>>>
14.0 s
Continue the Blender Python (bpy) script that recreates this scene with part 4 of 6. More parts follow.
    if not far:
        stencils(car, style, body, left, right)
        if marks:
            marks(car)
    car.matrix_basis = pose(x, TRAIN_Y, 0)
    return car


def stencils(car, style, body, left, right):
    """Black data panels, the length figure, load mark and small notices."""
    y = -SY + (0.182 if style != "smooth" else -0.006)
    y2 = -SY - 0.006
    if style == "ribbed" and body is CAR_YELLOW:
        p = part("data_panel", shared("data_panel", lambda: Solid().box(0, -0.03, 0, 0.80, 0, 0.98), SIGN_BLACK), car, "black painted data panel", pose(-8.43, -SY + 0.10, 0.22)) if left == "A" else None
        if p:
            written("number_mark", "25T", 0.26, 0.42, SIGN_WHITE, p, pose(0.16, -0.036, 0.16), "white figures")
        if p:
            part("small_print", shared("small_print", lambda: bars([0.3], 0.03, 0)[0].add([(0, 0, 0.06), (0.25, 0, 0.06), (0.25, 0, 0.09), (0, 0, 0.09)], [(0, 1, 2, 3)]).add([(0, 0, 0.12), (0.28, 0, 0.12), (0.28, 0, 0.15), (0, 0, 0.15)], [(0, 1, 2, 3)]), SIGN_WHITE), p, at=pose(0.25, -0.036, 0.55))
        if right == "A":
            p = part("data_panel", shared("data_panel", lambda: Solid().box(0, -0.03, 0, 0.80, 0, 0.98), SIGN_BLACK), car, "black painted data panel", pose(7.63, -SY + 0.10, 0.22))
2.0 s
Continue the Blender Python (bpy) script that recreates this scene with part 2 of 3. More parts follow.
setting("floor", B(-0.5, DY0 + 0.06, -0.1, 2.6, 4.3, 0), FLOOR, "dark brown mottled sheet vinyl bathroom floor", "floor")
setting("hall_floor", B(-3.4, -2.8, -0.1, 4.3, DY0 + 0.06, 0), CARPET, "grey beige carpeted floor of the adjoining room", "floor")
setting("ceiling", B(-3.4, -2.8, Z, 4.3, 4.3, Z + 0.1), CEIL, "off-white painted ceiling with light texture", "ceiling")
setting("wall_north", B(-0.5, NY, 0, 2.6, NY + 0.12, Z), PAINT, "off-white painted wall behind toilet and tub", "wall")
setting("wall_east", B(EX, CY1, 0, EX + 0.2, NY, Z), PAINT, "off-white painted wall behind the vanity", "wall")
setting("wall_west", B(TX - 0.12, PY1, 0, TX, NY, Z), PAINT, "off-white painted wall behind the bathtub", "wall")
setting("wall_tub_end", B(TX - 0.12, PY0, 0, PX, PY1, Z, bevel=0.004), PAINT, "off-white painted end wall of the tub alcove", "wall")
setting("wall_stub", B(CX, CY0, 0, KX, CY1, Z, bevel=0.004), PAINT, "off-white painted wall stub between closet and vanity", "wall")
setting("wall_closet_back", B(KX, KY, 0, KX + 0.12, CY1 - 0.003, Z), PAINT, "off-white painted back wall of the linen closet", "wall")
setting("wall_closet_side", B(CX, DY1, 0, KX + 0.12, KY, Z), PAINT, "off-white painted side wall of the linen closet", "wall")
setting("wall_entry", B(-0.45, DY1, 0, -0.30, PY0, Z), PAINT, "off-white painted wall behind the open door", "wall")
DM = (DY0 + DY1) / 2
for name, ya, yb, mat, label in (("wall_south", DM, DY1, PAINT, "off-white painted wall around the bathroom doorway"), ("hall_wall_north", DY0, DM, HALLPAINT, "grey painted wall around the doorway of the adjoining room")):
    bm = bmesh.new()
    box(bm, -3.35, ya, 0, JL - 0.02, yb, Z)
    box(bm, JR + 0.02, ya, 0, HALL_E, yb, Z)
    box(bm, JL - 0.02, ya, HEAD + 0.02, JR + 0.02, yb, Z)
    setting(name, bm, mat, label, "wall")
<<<
▶ Task directions
Repeat the data precisely, line by line.

▶ Result of this task
14.0 s
Continue the Blender Python (bpy) script that recreates this scene with part 4 of 6. More parts follow.
    if not far:
        stencils(car, style, body, left, right)
        if marks:
            marks(car)
    car.matrix_basis = pose(x, TRAIN_Y, 0)
    return car


def stencils(car, style, body, left, right):
    """Black data panels, the length figure, load mark and small notices."""
    y = -SY + (0.182 if style != "smooth" else -0.006)
    y2 = -SY - 0.006
    if style == "ribbed" and body is CAR_YELLOW:
        p = part("data_panel", shared("data_panel", lambda: Solid().box(0, -0.03, 0, 0.80, 0, 0.98), SIGN_BLACK), car, "black painted data panel", pose(-8.43, -SY + 0.10, 0.22)) if left == "A" else None
        if p:
            written("number_mark", "25T", 0.26, 0.42, SIGN_WHITE, p, pose(0.16, -0.036, 0.16), "white figures")
        if p:
            part("small_print", shared("small_print", lambda: bars([0.3], 0.03, 0)[0].add([(0, 0, 0.06), (0.25, 0, 0.06), (0.25, 0, 0.09), (0, 0, 0.09)], [(0, 1, 2, 3)]).add([(0, 0, 0.12), (0.28, 0, 0.12), (0.28, 0, 0.15), (0, 0, 0.15)], [(0, 1, 2, 3)]), SIGN_WHITE), p, at=pose(0.25, -0.036, 0.55))
        if right == "A":
            p = part("data_panel", shared("data_panel", lambda: Solid().box(0, -0.03, 0, 0.80, 0, 0.98), SIGN_BLACK), car, "black painted data panel", pose(7.63, -SY + 0.10, 0.22))
2.0 s
Continue the Blender Python (bpy) script that recreates this scene with part 2 of 3. More parts follow.
setting("floor", B(-0.5, DY0 + 0.06, -0.1, 2.6, 4.3, 0), FLOOR, "dark brown mottled sheet vinyl bathroom floor", "floor")
setting("hall_floor", B(-3.4, -2.8, -0.1, 4.3, DY0 + 0.06, 0), CARPET, "grey beige carpeted floor of the adjoining room", "floor")
setting("ceiling", B(-3.4, -2.8, Z, 4.3, 4.3, Z + 0.1), CEIL, "off-white painted ceiling with light texture", "ceiling")
setting("wall_north", B(-0.5, NY, 0, 2.6, NY + 0.12, Z), PAINT, "off-white painted wall behind toilet and tub", "wall")
setting("wall_east", B(EX, CY1, 0, EX + 0.2, NY, Z), PAINT, "off-white painted wall behind the vanity", "wall")
setting("wall_west", B(TX - 0.12, PY1, 0, TX, NY, Z), PAINT, "off-white painted wall behind the bathtub", "wall")
setting("wall_tub_end", B(TX - 0.12, PY0, 0, PX, PY1, Z, bevel=0.004), PAINT, "off-white painted end wall of the tub alcove", "wall")
setting("wall_stub", B(CX, CY0, 0, KX, CY1, Z, bevel=0.004), PAINT, "off-white painted wall stub between closet and vanity", "wall")
setting("wall_closet_back", B(KX, KY, 0, KX + 0.12, CY1 - 0.003, Z), PAINT, "off-white painted back wall of the linen closet", "wall")
setting("wall_closet_side", B(CX, DY1, 0, KX + 0.12, KY, Z), PAINT, "off-white painted side wall of the linen closet", "wall")
setting("wall_entry", B(-0.45, DY1, 0, -0.30, PY0, Z), PAINT, "off-white painted wall behind the open door", "wall")
DM = (DY0 + DY1) / 2
for name, ya, yb, mat, label in (("wall_south", DM, DY1, PAINT, "off-white painted wall around the bathroom doorway"), ("hall_wall_north", DY0, DM, HALLPAINT, "grey painted wall around the doorway of the adjoining room")):
    bm = bmesh.new()
    box(bm, -3.35, ya, 0, JL - 0.02, yb, Z)
    box(bm, JR + 0.02, ya, 0, HALL_E, yb, Z)
    box(bm, JL - 0.02, ya, HEAD + 0.02, JR + 0.02, yb, Z)
    setting(name, bm, mat, label, "wall")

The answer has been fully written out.